Pagina:Bosboom-Toussaint, Majoor Frans enz (1888).pdf/257

Deze pagina is proefgelezen

»Ik was dit verplicht om mijne veiligheid en ter geruststelling van mijn vader, die mij altijd in gevaar waande van opnieuw gevangen genomen en geëxecuteerd te worden!"

»Welnu dan, dat gevaar is niet verminderd, zelfs niet na al de jaren van vrijwillige ballingschap; de krijgswet is onverbiddelijk, gij erkent het zelf, evenals het eergevoel van uw vader! Het gerucht van uw dood is tot hem gekomen; hij gelooft er aan, hij heeft er zich over getroost."

»Al heel gemakkelijk, zooals ik nu inzie."

»Neen! het heeft hem smart en strijd gekost, dat kan ik getuigen; maar toch, nu is er kalmte gekomen, gevoel van veiligheid en onbezorgdheid op dit punt; de wonde is tot een litteeken geworden, dat maar bij enkele oogenblikken nog van pijn trilt. Waartoe dit nu weer op te rijten; waartoe, zelfs bij de mogelijkheid (en die stel ik niet) dat hem het weerzien niet smartelijk schokken of vertoonen zou, hem die rust, die zwaar bekampte rust, te verstoren? Hij vreest nu geene rampen, hij vreest nu geene schande meer voor u; die zekerheid houdt op zoo ras hij weet, dat gij leeft en den overmoed hebt gehad in het vaderland terug te keeren. Alle angsten en zorgen, die zijne grijsheid vervroegd hebben, zullen hem dan opnieuw overvallen; hij zal rust noch duur heb ben eer hij u weer veilig over de grenzen weet, en het zal u nog wel heugen hoeveel moeite en bezwaren dat ons herhaaldelijk heeft gekost."

»Het is waar, maar al te waar!

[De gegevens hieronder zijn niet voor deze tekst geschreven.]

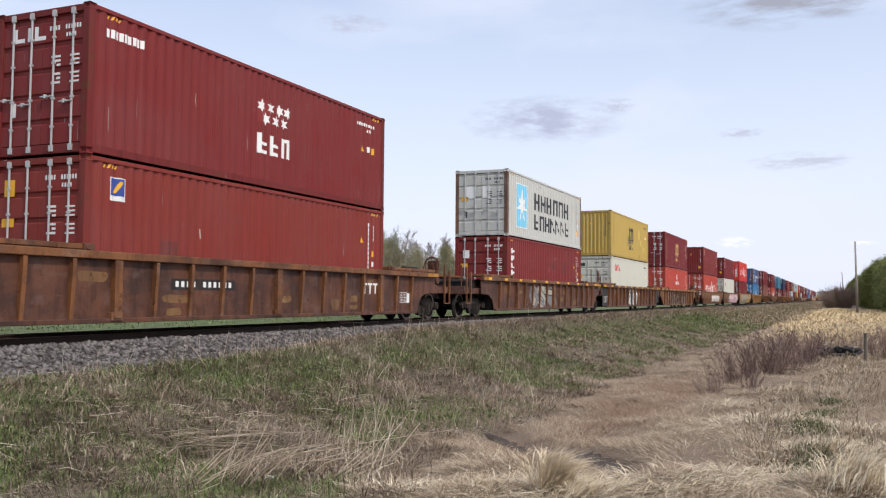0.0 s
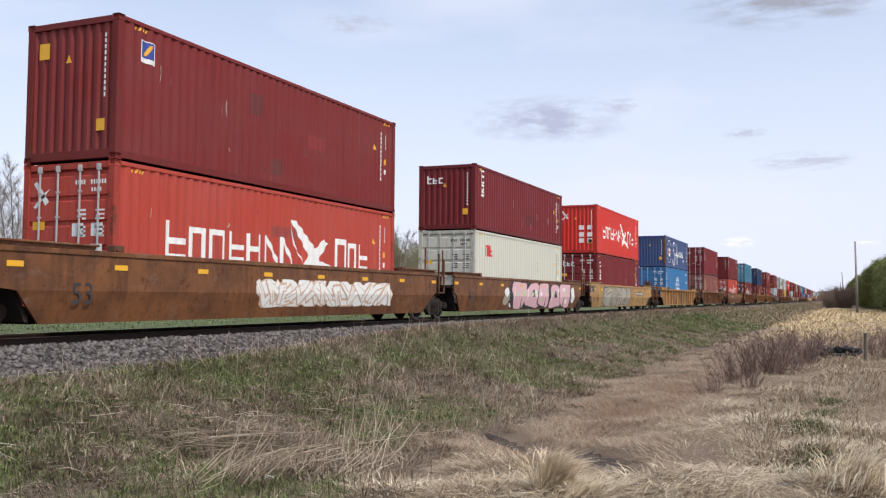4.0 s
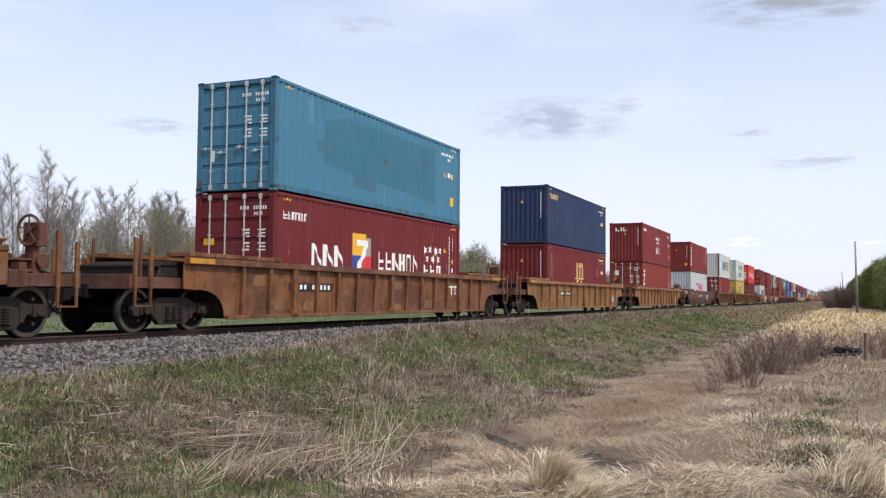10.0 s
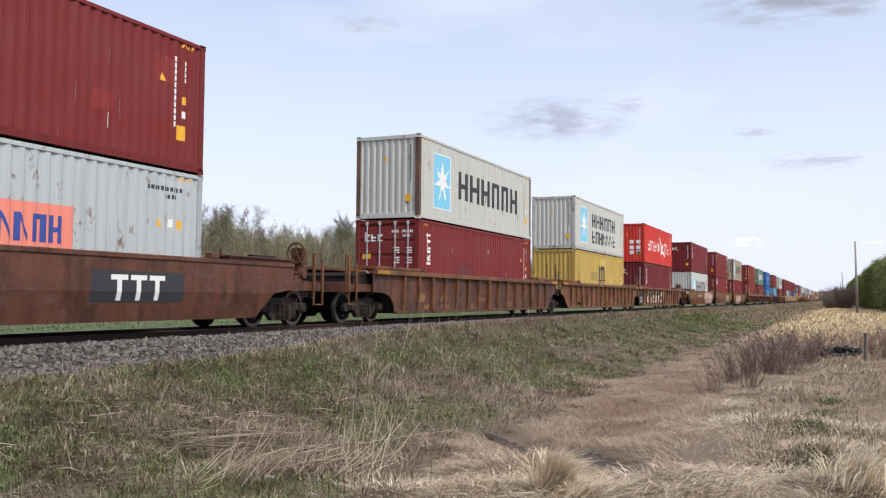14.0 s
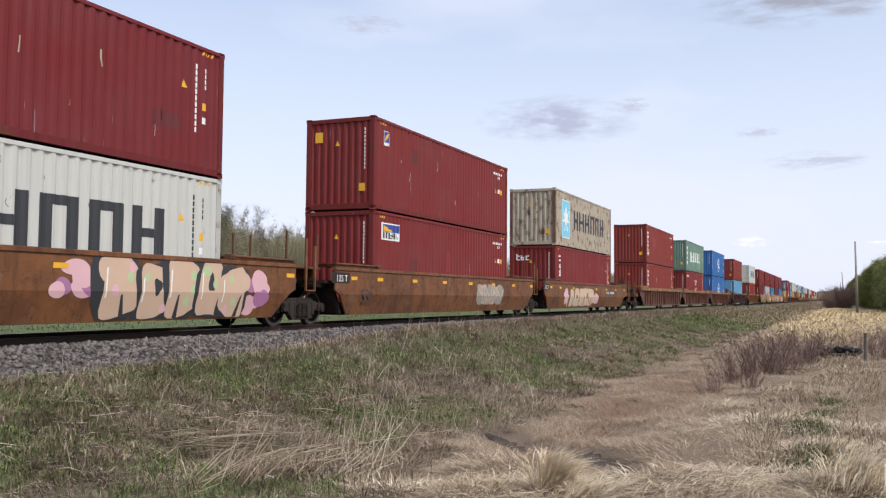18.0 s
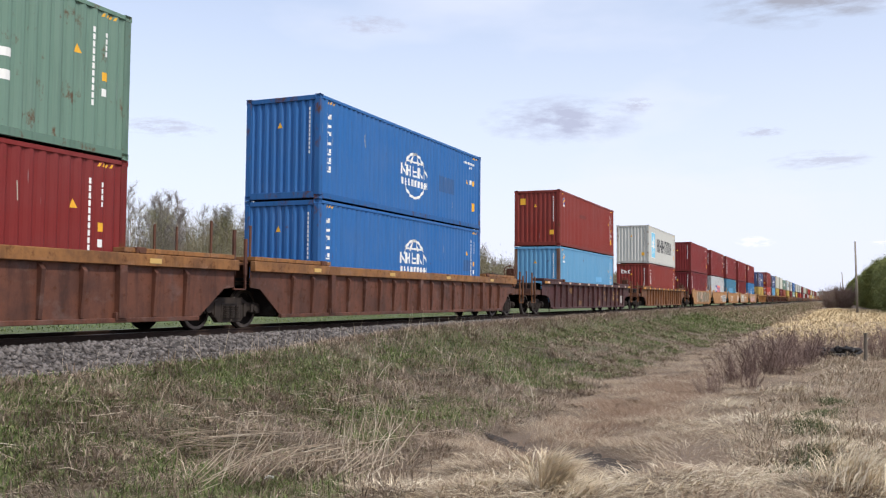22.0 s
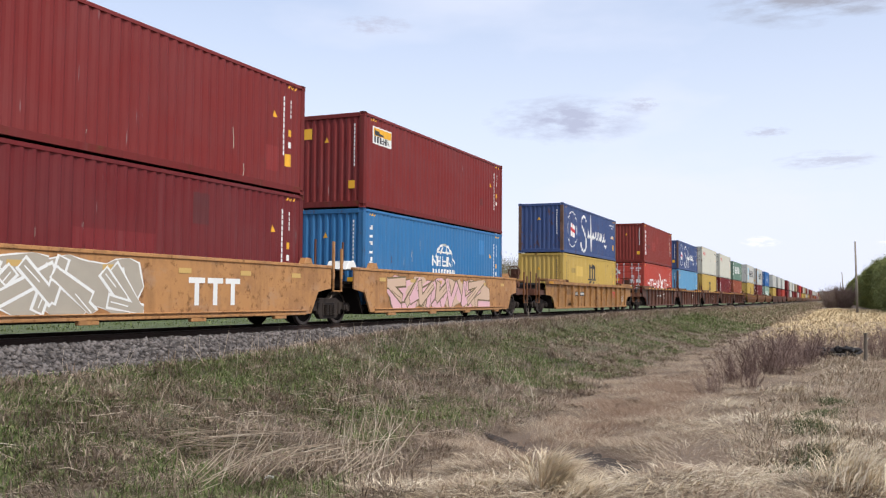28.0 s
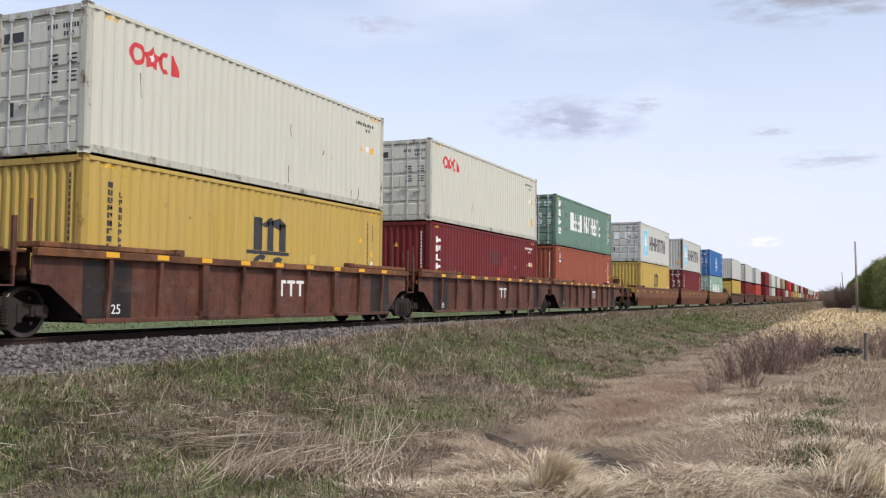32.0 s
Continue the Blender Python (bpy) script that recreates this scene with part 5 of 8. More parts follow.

Ik ben een ondankbare loshoofd, aan dat alles niet te denken. Ik zal mij dan maar getroosten, weer heen te gaan zooals ik gekomen ben," verzuchtte Rudolf, en hief zich op met de matheid van iemand die zonder lust of kracht een zwaren tocht meent te moeten aanvaarden…

»Maar gij zult niet gaan zonder u wat verkwikt en verfrischt te hebben," sprak Francis met goedheid, nu zij zeker was van hare overwinning. Ik verblijdde mij dat zij er uit zich zelve toe kwam; want het stond bij mij vast, dat ik Rudolf von Zwenken niet vermoeid en aemechtig uit zijns vaders huis zou laten heentrekken…

»Ik zal u wat brood en v!eesch bezorgen; neef Leopold zal wel toestaan dat gij hier nog wat uitrust."

»En als het zijn kan, een glas wijn; want sinds mijn luncheon te twee ure, en nog wel in een boerenherberg, heb ik niets gebruikt."